I agree with @binaryblade.

"Templates separate technologies, not concerns."

http://fr.slideshare.net/floydophone/react-preso-v2

@binaryblade How would you do this then? Go produces huge executables.

I know what the answer is, "just don't do it at all", keep being boring and just send people more executables.

Also how does the qml implementation help any if I want a gui that isn't dependant on something like qt being casually there? IMHO while I know that go produces huge executables, that doesn't mean I have to pile on top to get a 50mb distribution.

@ngrilly Is this suggesting that we lock out every NoScript user ever? I know that's not the topic, but man. It still makes sense, I would actually favor something different now (Yeah, yeah,, inner platform effect): An interface to mutate forms from an interpreted language, maybe http://github.com/robertkrimen/otto or rather https://github.com/robertkrimen/natto.

Hi,
I'm reluctant to add a serialized UI format to the core GXUI package. The reasons being:

  • Binding between the code and the UI is always kludgy and error prone. You either go down the path of looking up controls by name (usually by string), which is a runtime error waiting to happen - or have compile-time identifiers generated by some build tool. The latter requires the code and data to be kept in sync, and an identifier .go file to be generated (where you might as well have generated the entire UI setup logic in Go).
  • These languages usually start simple, with just control nesting and property assignment, but nearly always start feature-creeping with data-binding and inline event handling. Before you know it, you have a language that requires an entire book to describe the language and features.
  • One of the big wins for separating logic from data is that you can update your data without lengthy rebuilds of your code - this is simply not an issue with go.

With all that said, I'm not opposed to someone implementing such a thing - it just does not belong as a core component of GXUI.

@sinni800 - part of your argument was:

GUIs could be sent over the network and displayed somewhere else without having to painstakingly build it up on the other side.

Do you have any real-world examples of where you'd want to do this? Have you seen @shurcooL's WebGL renderer?

I understand that GXUI requires a designer, and I had started experimenting on such a thing. My thoughts were that the designer could generate (and parse) .go files that contain:

  • a struct representing the root of the designed widget
  • a constructor function that would construct the child Controls, assign properties, hook up events to methods and return the root.

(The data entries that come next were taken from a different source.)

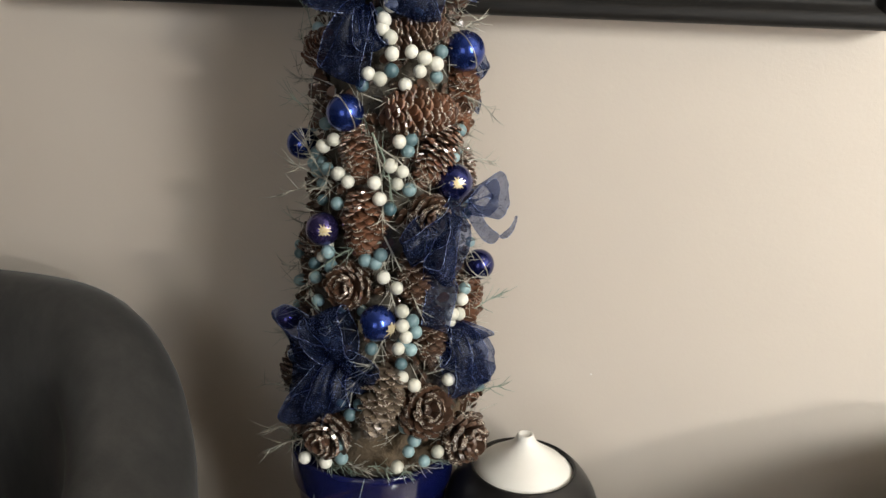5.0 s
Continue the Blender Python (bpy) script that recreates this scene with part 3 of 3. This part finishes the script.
bm = lathe(bmesh.new(), [(0, 0.002)] + [(tree_r(z) * 0.78 - 0.004, z - BASE_Z) for z in [BASE_Z + 0.002 + (1.195 - BASE_Z) * i / 40 for i in range(41)]] + [(0, 1.205 - BASE_Z)], 48)
for v in bm.verts:
    v.co += Vector((v.co.x, v.co.y, 0)) * 0.09 * noise.noise(v.co * 60)
part("core", bm, MAT["bark"], tree, "dark moss-covered cone")
bm = lathe(bmesh.new(), [(0.0, 0.003), (0.081, 0.003), (0.083, 0.02), (0.0825, 0.045), (0.079, 0.065), (0, 0.066)], 48)
part("burlap_foot", bm, MAT["core"], tree, "tan burlap band above the pot")


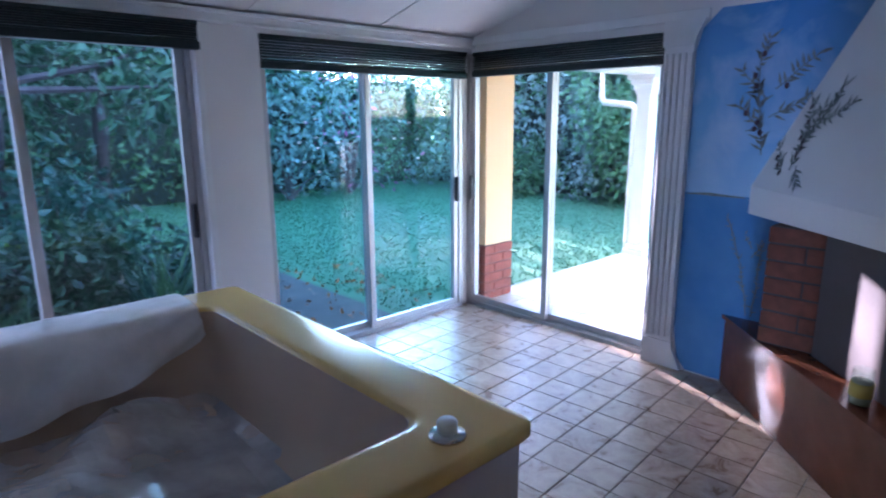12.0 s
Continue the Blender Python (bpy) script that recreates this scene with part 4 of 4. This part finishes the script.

Regular logic handling could then be placed in another .go file in the same package that implements the necessary methods on the generated struct.

Alas, work and personal circumstances mean I haven't had much time to focus on GXUI lately, but I'm eager to get back on this when time permits.

@ben-clayton

Binding between the code and the UI is always kludgy and error prone.

I can see that... Even Microsoft didn't do it at first (WinForms), but rather generated code all the time (.designer.cs) with a warning not to edit it.

but nearly always start feature-creeping with data-binding and inline event handling.

Well, you'd have to limit yourself to controls and their properties... I can see how XAML really went wrong here.

update your data without lengthy rebuilds of your code - this is simply not an issue with go.

Right, but this always means a recompile. With some, especially permanently running applications or web services...

Do you have any real-world examples of where you'd want to do this?

Well I know some real world examples where it is executed really well. Maybe not with a language like XAML (I even tried doing this with XAML, it was very cumbersome... Not recommended, there's too much automatic coupling to redo it yourself), but rather just code. One would be SAP, one of the most successful ERP solutions ever. Their core is built around sending GUIs over the network and handling their events in a mix of server side logic and client side logic.

I understand that GXUI requires a designer, and I had started experimenting on such a thing.

This would be cool too, and I think that would rectify most of the problem. I thought a declarative language like JSON would be better in creating GUI controls just because it's declarative and optimized around declaring data.

Regular logic handling could then be placed in another .go file in the same package that implements the necessary methods on the generated struct.

This is basically how .NET WinForms does it, this is the file you write in and leave the generated one alone mostly because it's very hard to change it without the designer breaking :(

generate (and parse) .go files

This would rectify the part where you have to leave it alone, it would actually read your additions.

Have you seen @shurcooL's WebGL renderer?

That would be pretty cool, actually... Would still need an exit and a recompile to deliver a new functionality (okay, I am way too hurt about restarting an app :) ). But at least I don't have to deliver 13 MB of executable every time (because my target audience wouldn't go and recompile software).

Another idea I had (and actually executed, and kinda made to work!) is using otto (https://github.com/robertkrimen/otto) to do the UI and much of the client side event handling. It would really basically be an inner platform but Javascript can be sent and executed. I wish go had such a functionality (to dynamically add code in a running exeuctable, one way or another, dynamic binding or whatever), but that doesn't seem like it's in the pipeline anywhere close.

@ben-clayton Were you thinking something along the lines of this? Doing the layouts is a bit clunky without a struct annotation as opposed to a struct field annotation. I think with perhaps a smarter use of annotations the Go type hierarchy can be the complete declarative description and used in much the same way as QML or others.

I think instead of using markup format we can just use structs like this library https://github.com/lxn/walk does .. seems easier to integrate and also has type checking ...

That actually looks pretty sexy.

I'm thinking of setting some time aside to work on an XML view format for GXUI; I know a good developer will properly separate concerns regardless of technological choices but I love writing GUIs as declaratively as possible.

I'll keep you posted!

I agree that it shouldn't be part of the core project though.